Commemorating our most holy, most pure, most blessed lady, Theotokos, and ever-virgin Mary, and all the saints, let us commend ourselves and each other, and all our life unto Christ our God.”

On the personal level, the experience of the Church has taught us private devotions as well. Within those, we begin to discover the mystical bonds that only such devotions reveal. Years ago, in a reference I have long since forgotten, I read a quote in which St. Seraphim of Sarov said, “There are things about Jesus you cannot know until His mother tells them to you.”

This part of the Orthodox life is difficult to describe. It is a perception of Christ, though with a greater fullness, one that extends into the persons of the saints. In Mary, that person encompasses an intimacy with Christ that is without equal. In my own experience, this intimacy includes the depths of her maternal love, for her Son, and for all creation.

The absence of Marian devotion and awareness has created a Christianity with an absence of the feminine. I do not suggest that Mary is a cipher for an abstract universal, or of a “divine femininity,” but it is simply bizarre to have a Christology that speaks of the “humanity” of Christ that is somehow devoid of a human mother (for all intents and purposes). Orthodox Christology begins its formal expression in the 3rd Ecumenical Council in which the largest and most central question was Mary’s title of “Theotokos” (Birth-Giver of God). Classical Christology began with consideration of Mary.

The most egregious example I have ever encountered of anti-Marian sentiment is a treatment in which she is seen as a mere “container” for Christ.

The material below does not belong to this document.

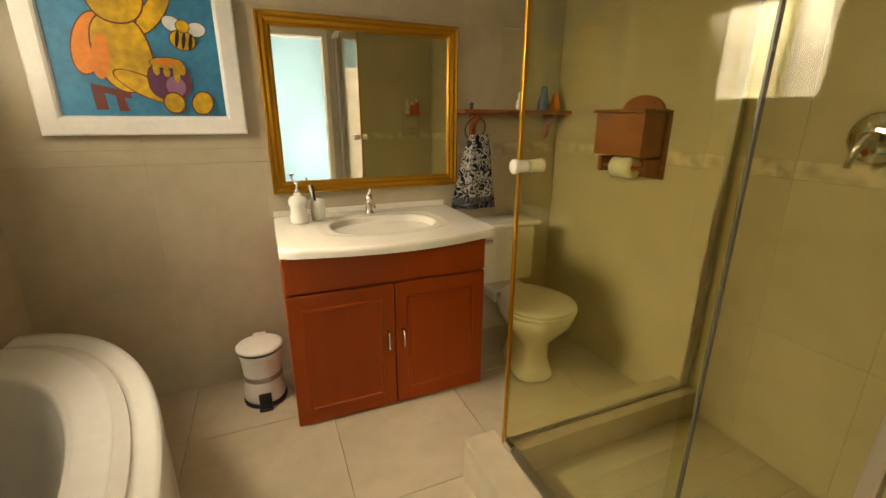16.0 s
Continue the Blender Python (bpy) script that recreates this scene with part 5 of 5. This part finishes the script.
for s in (-1, 1):
    wpart("knob", lathe([(0.016, 0), (0.019, 0.004), (0.019, 0.030), (0.0215, 0.033), (0.0215, 0.044), (0.018, 0.047), (0, 0.047)], 20, pose(GX - 0.045, GY + s * 0.004, 1.19, -90 * s, 0, 0)), M_CERAMIC, enc, "white ceramic knob", True)
mx = thing("shower_mixer", (3.49, YS, 1.27), "chrome lever mixer on the shower wall", "tap")
part("plate", lathe([(0.0, 0.012), (0.075, 0.012), (0.07, 0.02), (0.03, 0.03), (0, 0.03)], 28, pose(0, 0, 0, -90, 0, 0)), M_CHROME, mx, "", True)
part("lever", tube([(0, 0.03, 0), (0, 0.07, 0), (0.012, 0.085, -0.03), (0.02, 0.09, -0.085)], 0.012, 12, radii=[0.022, 0.022, 0.012, 0.009]), M_CHROME, mx, "", True)
cd = thing("shower_caddy", (XB + 0.014, 0.36, 1.18), "wire shower caddy with red and white bottles", "shower caddy")
for z in (0.0, 0.18):
    bm = bmesh.new()
    for zz in (0, 0.05):
        bm = tube([(0.004, -0.1, z + zz), (0.10, -0.1, z + zz), (0.10, 0.1, z + zz), (0.004, 0.1, z + zz)], 0.003, 6, bm)
    for k in range(5):
        bm = rod((0.004, -0.09 + 0.045 * k, z), (0.1, -0.09 + 0.045 * k, z), 0.002, 6, bm)
    part("basket", bm, M_CHROME, cd)
for y in (-0.08, 0.08):
    part("upright", rod((0.006, y, -0.01), (0.006, y, 0.36), 0.003, 6), M_CHROME, cd)
for y, mt, h in ((-0.05, M_RED, 0.15), (0.0, M_RED, 0.12), (0.05, M_PLASTIC, 0.14)):
    bt = thing("shampoo_bottle", (XB + 0.07, 0.36 + y, 1.363), "small plastic shampoo bottle in the caddy", "bottle", "shower bottles")
    part("bottle", lathe([(0, 0), (0.02, 0), (0.021, h * 0.7), (0.01, h * 0.8), (0, h * 0.8)], 14), mt, bt, "", True)
    part("cap", lathe([(0.011, h * 0.8), (0.011, h), (0, h)], 12), M_PLASTIC, bt, "", True)

# ---- bath ----
bt = thing("bathtub", (3.9, 2.5, 0), "white oval built-in bath with a tiled surround", "bathtub")
BCX, BCY, BA, BB, BH = 3.47, 2.76, 1.36, 0.685, 0.50


def tub(s, t):
    """Outer apron, ledge, raised rim and bowl over the front half of an oval."""
    th = math.pi + math.pi * s
    prof = [(1.0, 0.0), (1.0, BH - 0.012), (0.992, BH), (0.905, BH), (0.902, BH + 0.010), (0.896, BH + 0.014), (0.85, BH + 0.015), (0.79, BH + 0.014), (0.765, BH + 0.004), (0.74, BH - 0.05),
            (0.70, 0.32), (0.65, 0.18), (0.56, 0.115), (0.40, 0.10), (0.2, 0.095), (0.0, 0.095)]
    i = min(int(t * 15), 14)
    f = t * 15 - i
    r = prof[i][0] * (1 - f) + prof[i + 1][0] * f
    z = prof[i][1] * (1 - f) + prof[i + 1][1] * f
    x = BCX + BA * r * math.cos(th)
    y = BCY + 0.035 * (r < 0.9) + BB * r * math.sin(th)
    return (min(max(x, XB + 0.013), XBE - 0.013), min(y, YBN - 0.013), z)


wpart("tub", sheet(tub, 90, 60), M_ACRYL, bt, "", True)
wpart("back_ledge", box(XB + 0.013, BCY - 0.02, BH - 0.06, 4.62, YBN - 0.012, BH + 0.012, 0.004), M_ACRYL, bt)
wpart("back_wall", box(XB + 0.3, BCY - 0.018, 0.09, 4.4, BCY + 0.002, BH - 0.061), M_ACRYL, bt)
wpart("overflow", lathe([(0, 0), (0.035, 0), (0.033, 0.01), (0.012, 0.016), (0, 0.016)], 20, pose(4.455, 2.725, 0.43, 0, -78, 12)), M_CHROME, bt, "chrome overflow knob", True)
wpart("plug", lathe([(0, 0), (0.03, 0), (0.03, 0.006), (0.02, 0.01), (0, 0.01)], 18, pose(4.02, 2.62, 0.104)), M_BLACK, bt, "", True)

# ---- bath mat ----
def mat_fn(s, t):
    a, b = 2 * s - 1, 2 * t - 1
    k = 1 - 0.035 * (abs(a) ** 8) * (abs(b) ** 8) * 1.5
    e = min(1 - abs(a), 1 - abs(b))
    return (a * 0.385 * k, b * 0.235 * k, 0.003 + 0.016 * min(1, e / 0.05) ** 0.5 + 0.003 * noise.noise(Vector((a * 9, b * 6, 0))))


mt = thing("bath_mat", (3.445, 1.50, 0.004), "plush turquoise bath mat on beige tiles", "bath mat", rz=-1)
part("tufted_face", sheet(mat_fn, 60, 40), M_TEALMAT, mt, "", True)
part("backing", box(-0.36, -0.21, 0.0, 0.36, 0.21, 0.004), M_RUG, mt)

# ---- light over the mirror ----
ml = thing("mirror_light", (XBE - 0.012, 1.60, 2.33), "slim lit wall light above the mirror", "wall light")
part("back_plate", box(-0.02, -0.17, 0, -0.001, 0.17, 0.07, 0.004), M_CHROME, ml)
part("tube", tube([(-0.05, -0.15, 0.05), (-0.05, 0.15, 0.05)], 0.014, 12), glow("warm_tube", (1.0, 0.88, 0.6), 0.8), ml, "glowing warm tube", True)
for y in (-0.13, 0.13):
    part("arm", rod((-0.018, y, 0.05), (-0.05, y, 0.05), 0.005, 8), M_CHROME, ml)

# ---- laid pieces: planks and tiles ----
fl = solo("floor", box(XW, YS + 0.001, -0.06, XE, YN, -0.009), M_GROUT, "oak-look laminate plank floor", "floor", kind="structure")
fl_meshes = {}


def piece(name, parent, x0, y0, z0, x1, y1, z1, material, bevel=0.0005):
    """One plank or tile; alike sizes share a mesh."""
    if name in ("tile", "border_tile") and z1 - z0 > 0.02:
        x0, y0, z0 = x0 - 0.0012 * (x1 - x0 > 0.02), y0 - 0.0012 * (y1 - y0 > 0.02), z0 - 0.0012
        x1, y1, z1 = x1 + 0.0012 * (x1 - x0 > 0.02), y1 + 0.0012 * (y1 - y0 > 0.02), z1 + 0.0012
    size = (round(x1 - x0, 4), round(y1 - y0, 4), round(z1 - z0, 4), material.name)
    if size not in fl_meshes:
        fl_meshes[size] = mesh_of(box(0, 0, 0, *size[:3], bevel, 1), name, material)
    ob = new(name, fl_meshes[size])
    ob.parent = parent
    ob.matrix_basis = pose(x0, y0, z0)
    return ob


prow, y = 0, YS + 0.002
while y < YN - 0.01:
    y1 = min(y + 0.19, YN - 0.001)
    x = XW + 0.001
    cut = [0.45, 1.10, 0.78, 0.20, 0.95, 0.62][prow % 6]
    while x < XE - 0.01:
        x1 = min(x + cut, XE - 0.001)
        if XE - x1 < 0.08:
            x1 = XE - 0.001
        piece("plank", fl, x, y, -0.008, x1 - 0.0007, y1 - 0.0007, 0.0, M_PLANK, 0.0010)
        x, cut = x1, 1.29
    y, prow = y1, prow + 1

bf = solo("floor_bath", box(XB, -0.05, -0.08, XBE, YBN, -0.006), M_GROUT, "beige bathroom floor of large square tiles", "floor", kind="structure")
xs = [XB + 0.001, 3.38, 3.98, 4.58, XBE - 0.001]
ys = [YS, 0.42, 1.02, 1.62, 2.22, YBN - 0.001]
for x0, x1 in zip(xs, xs[1:]):
    for y0, y1 in zip(ys, ys[1:]):
        piece("tile", bf, x0 + 0.0012, y0 + 0.0012, -0.006, x1 - 0.0012, y1 - 0.0012, 0.002, M_FTILE, 0.001)

TT = 0.010
zrow = [(0.003, 0.565, M_TILE), (0.568, 1.125, M_TILE), (1.128, 1.188, M_BAND), (1.191, 1.79, M_TILE), (1.793, 2.39, M_TILE), (2.393, ZB - 0.002, M_TILE)]
walls = {o.name: o for o in scene.objects}
for z0, z1, mtl in zrow:
    nm = "border_tile" if mtl is M_BAND else "tile"
    for y0, y1 in ((YS + 0.011, 0.33), (0.333, 0.80), (0.803, 1.275), (1.278, 1.79), (1.793, 2.26), (2.263, YBN - 0.011)):
        # Plain tile past y 0.8 stands in for lighting that fades the border.
        plain = mtl is M_BAND and y0 > 0.8
        piece("tile" if plain else nm, walls["wall_bath_east"], XBE - TT, y0, z0, XBE + 0.001, y1, z1, M_TILE if plain else mtl)
    for x0, x1 in ((XB + 0.011, 3.35), (3.353, 3.685), (3.688, 4.02), (4.023, 4.52), (4.523, XBE - 0.011)):
        piece(nm, walls["wall_bath_south"], x0, YS - 0.009, z0, x1, YS + 0.002, z1, mtl)
    for x0, x1 in ((XB + 0.011, 3.35), (3.353, 3.685), (3.688, VX0 - 0.002), (VX0 + 0.001, 4.36), (4.363, VX1 - 0.001), (VX1 + 0.002, XBE - 0.011)):
        if z1 <= VZ0 or x1 <= VX0 or x0 >= VX1 or z0 >= VZ1:
            piece(nm, walls["wall_bath_north"], x0, YBN - TT, z0, x1, YBN + 0.001, z1, mtl)
    for y0, y1 in ((YS + 0.011, 0.62), (0.623, BY0 - 0.048), (BY1 + 0.048, YBN - 0.011)):
        piece(nm, walls["wall_east"], XB - 0.001, y0, z0, XB + TT, y1, z1, mtl)
for x0, x1, z0, z1 in ((VX0 + 0.001, 4.36, 1.191, VZ0), (4.363, VX1 - 0.001, 1.191, VZ0), (VX0 + 0.001, 4.36, VZ1 + 0.001, 2.39), (4.363, VX1 - 0.001, VZ1 + 0.001, 2.39)):
    piece("tile", walls["wall_bath_north"], x0, YBN - TT, z0, x1, YBN + 0.001, z1 - 0.002, M_TILE)
# small shower floor tiles
for i in range(8):
    for j in range(8):
        x, y = XB + 0.02 + i * 0.104, YS + 0.02 + j * 0.112
        if x + 0.1 < SX - 0.137 and y + 0.108 < SY - 0.137:
            piece("mosaic_tile", st, x - 3.4, y - 0.6, 0.054, x + 0.1025 - 3.4, y + 0.1105 - 0.6, 0.0575, M_FTILE, 0.001)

It is an insult to every woman who has ever borne a child.

I offer no speculation as to the damage done to Western culture by a distorted Christology. Secularists would argue that Christology has nothing to do with our cultural constructs: such is the ignorance of our own foundations. Secular modernity is built on the foundation of a distorted version of Christianity. We are children who deny our parents, imagining that we have created ourselves.

Now that is a cause for panic. Holy Mother of God, pray for us.